Richard Murphy touches on an issue which, though neglected, divides political activists from many observers, and social democrats from Marxists. He says: "[when] it comes to fairness majority opinions matter."
Now, this is true in the sense that a society whose policies and institutions violate the majority's perceptions of fairness will be an unstable one - as nation-builders often discover.
Where it is doubtful, though, is whether majority opinion decides what's fair.
There's a long tradition in ethical thinking, from the book of Exodus - "Thou shalt not follow a multitude to do evil" - to Amartya Sen (pdf) and some interpretations of intersectionality which doubts the ability of the majority to decide what's fair.
Most of us would accept these doubts in the context of other societies. We don't think the repression of women and gays is fair in Saudi Arabia, nor that it was fair in the past, merely because most people in Saudi Arabia or in early 20th century England thought them so. The statement: "slavery was fair once" would strike most of us as absurd, or at least as requiring a lot of justifying.

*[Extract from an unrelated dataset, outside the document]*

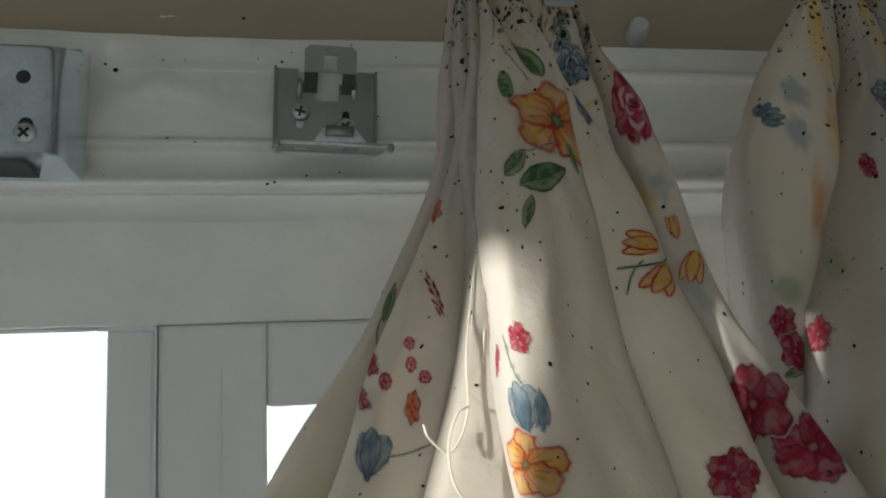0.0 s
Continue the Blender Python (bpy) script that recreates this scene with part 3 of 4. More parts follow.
main_cloth.fold((.320, .315, .316, .324, .342), (.334, .341, .347, .352, .366), (.288, .287, .288, .284, .276))

# ---- the print: each motif gives layers of cover and colour over its own square ----
CREAM = np.array((0.535, 0.497, 0.472))
RED, DEEP, PINK = np.array((0.36, 0.025, 0.05)), np.array((0.13, 0.008, 0.025)), np.array((0.56, 0.22, 0.22))
GREEN, PINE, PALE = np.array((0.10, 0.20, 0.07)), np.array((0.025, 0.065, 0.04)), np.array((0.33, 0.38, 0.22))
GOLD, ORANGE, RUST = np.array((0.60, 0.34, 0.07)), np.array((0.55, 0.19, 0.04)), np.array((0.40, 0.055, 0.03))
BLUE, NAVY, MIST = np.array((0.115, 0.17, 0.23)), np.array((0.04, 0.065, 0.10)), np.array((0.36, 0.41, 0.44))


def soft(d, w=0.06):
    """Cover 1 inside d < 0, with a soft edge."""
    return np.clip(0.5 - d / w, 0, 1)


def wobble(p, q, s, k=3.0):
    return np.sin(p * k + 1.3 * s + 1.7 * np.sin(q * k * 0.8 + s)) * np.sin(q * k * 1.13 - 0.7 * s + np.sin(p * k * 1.21 + s))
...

But why should we suspend such doubts in today's Britain? Most people - to take one example - agree with the statement: "it is fair that foreigners should be excluded from much of the UK labour market." But a few decades ago, most would have agreed with the statement: "it is fair that women should be excluded from much of the labour market." What, morally speaking, is the difference? Could it be that we see one merely because Peter Singer's "expanding circle" of concern has expanded to include women but hasn't yet expanded to include foreigners?
Let's face it, the standard of public "debate" about moral questions is not high; most claims about morality are mere emotivist spasms or expressions of narcissistic self-righteousness.
I suspect - though this might be the confirmation bias! - that recent thinking has deepened scepticism about the ability of the majority to perceive what's fair. Cognitive biases such as the just world fallacy, stereotype threat, adaptive preferences and anchoring effect help to provide popular support for inequality; John Jost calls this system justification (pdf).
It's in this context that there's a difference between Richard and me. He says:
On the welfare cap I have no doubt the majority will consider what is being proposed to be profoundly unfair if they realise just who is affected.
But I don't much care what the majority thinks; the cap is either fair or not, regardless of what the majority think.
This difference reflects two differences between us. One is that Richard's a social democrat and I'm a Marxist. Whereas social democrats try to work within the confines of what the public considers "fair", and try to tweak those perceptions, we Marxists fear that this is a forlorn task because the power of ideology warps those perceptions.
The other is that Richard is an activist and I'm an observer. And in a democracy, success as an activist is determined by what the majority think - by whether you win elections; how often do we see politicians cite opinion polls as if they decided matters?
And this is what bothers me. Public opinion might decide what is a successful political strategy, but it is more questionable whether it should decide what is a morally right one. One of my fears about Labour politics is that this distinction is often ignored.